_YOUR OBJECTIVE_:
Reproduce the lines of the material exactly, excluding every image.

_DATA PROVIDED_:
▬▬▬

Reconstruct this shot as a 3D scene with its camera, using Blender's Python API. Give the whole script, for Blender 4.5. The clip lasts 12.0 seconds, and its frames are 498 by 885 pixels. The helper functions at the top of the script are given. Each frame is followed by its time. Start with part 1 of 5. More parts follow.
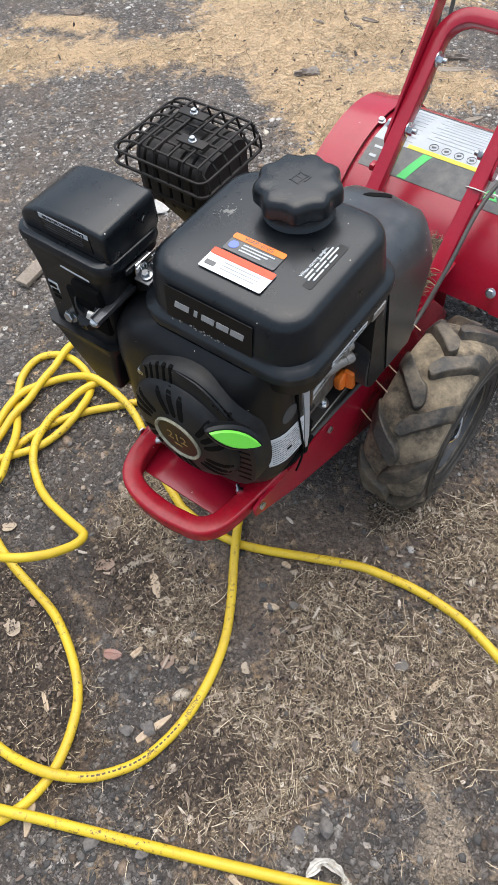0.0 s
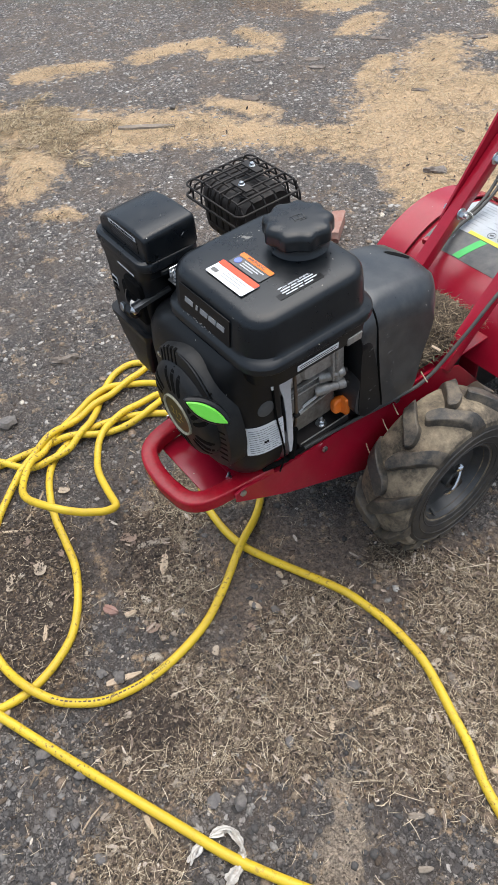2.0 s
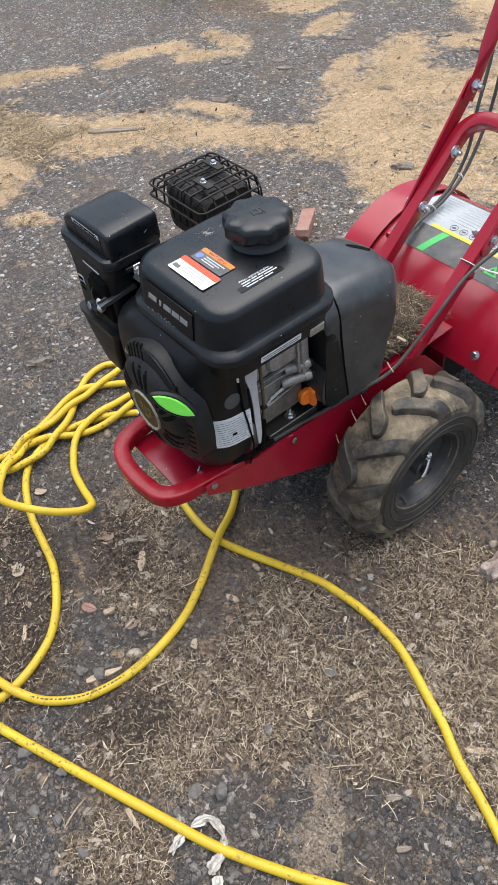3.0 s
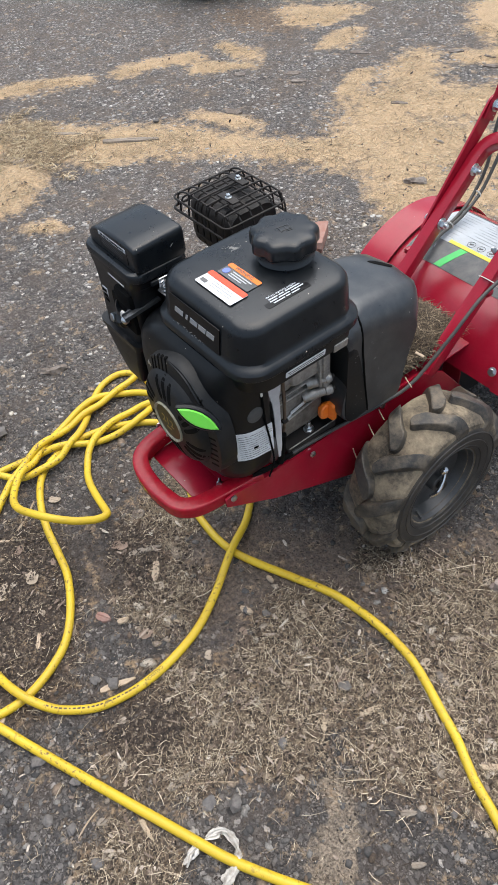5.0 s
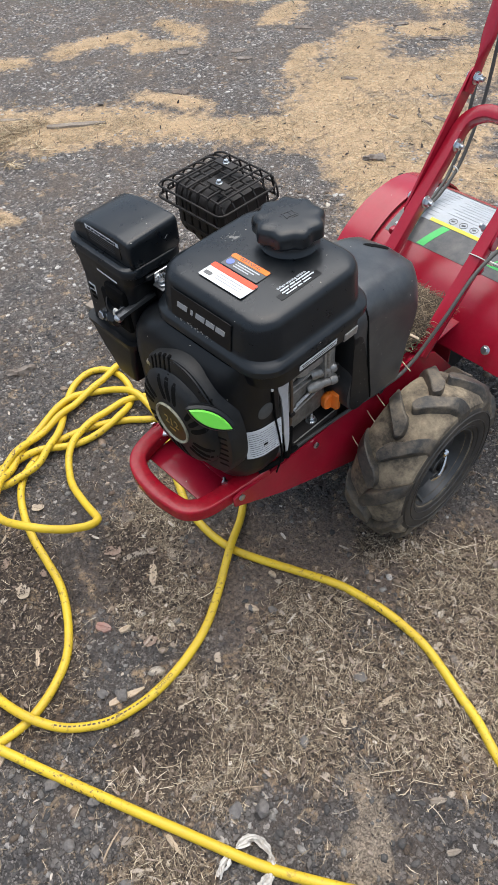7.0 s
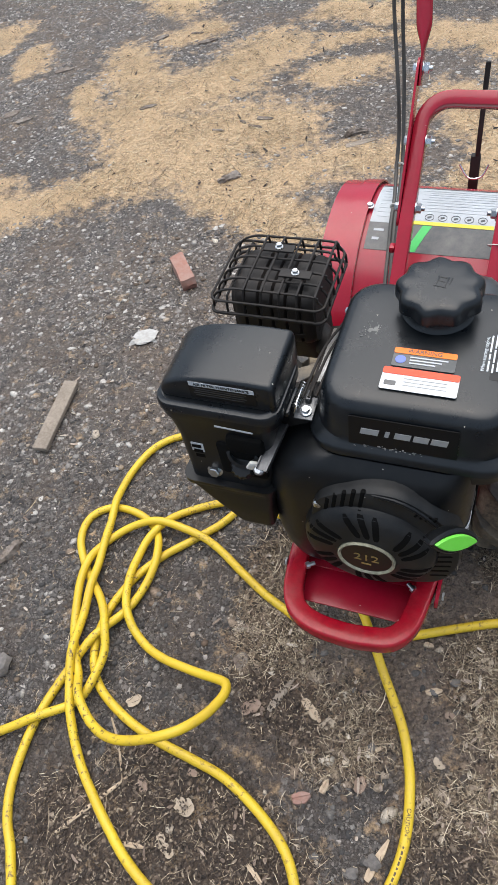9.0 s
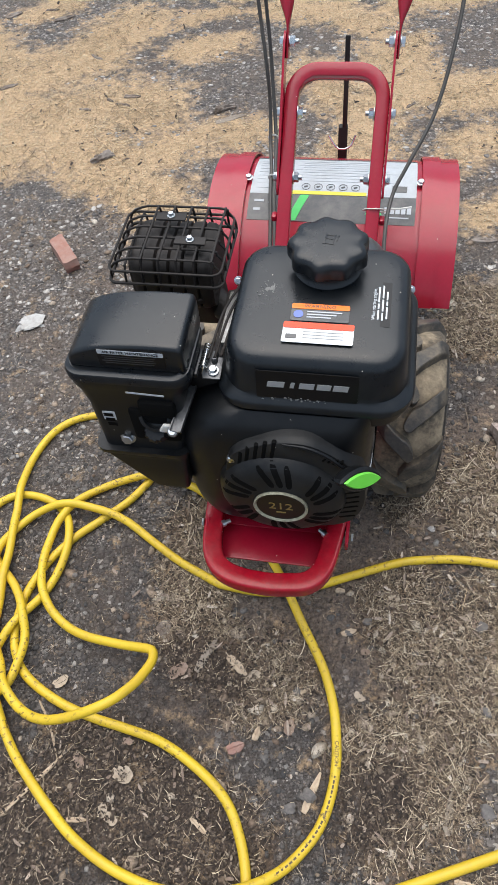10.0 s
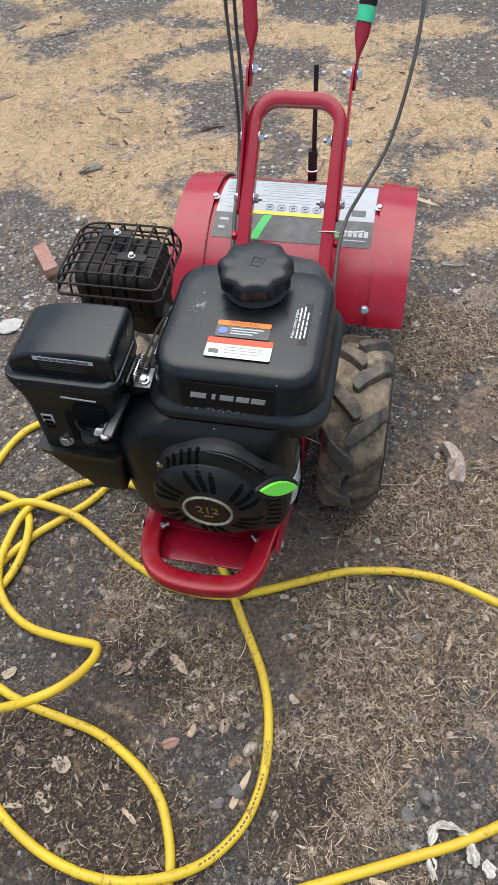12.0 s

▬▬▬

_COMPLETED EXERCISE_:
Reconstruct this shot as a 3D scene with its camera, using Blender's Python API. Give the whole script, for Blender 4.5. The clip lasts 12.0 seconds, and its frames are 498 by 885 pixels. The helper functions at the top of the script are given. Each frame is followed by its time. Start with part 1 of 5. More parts follow.
0.0 s
2.0 s
3.0 s
5.0 s
7.0 s
9.0 s
10.0 s
12.0 s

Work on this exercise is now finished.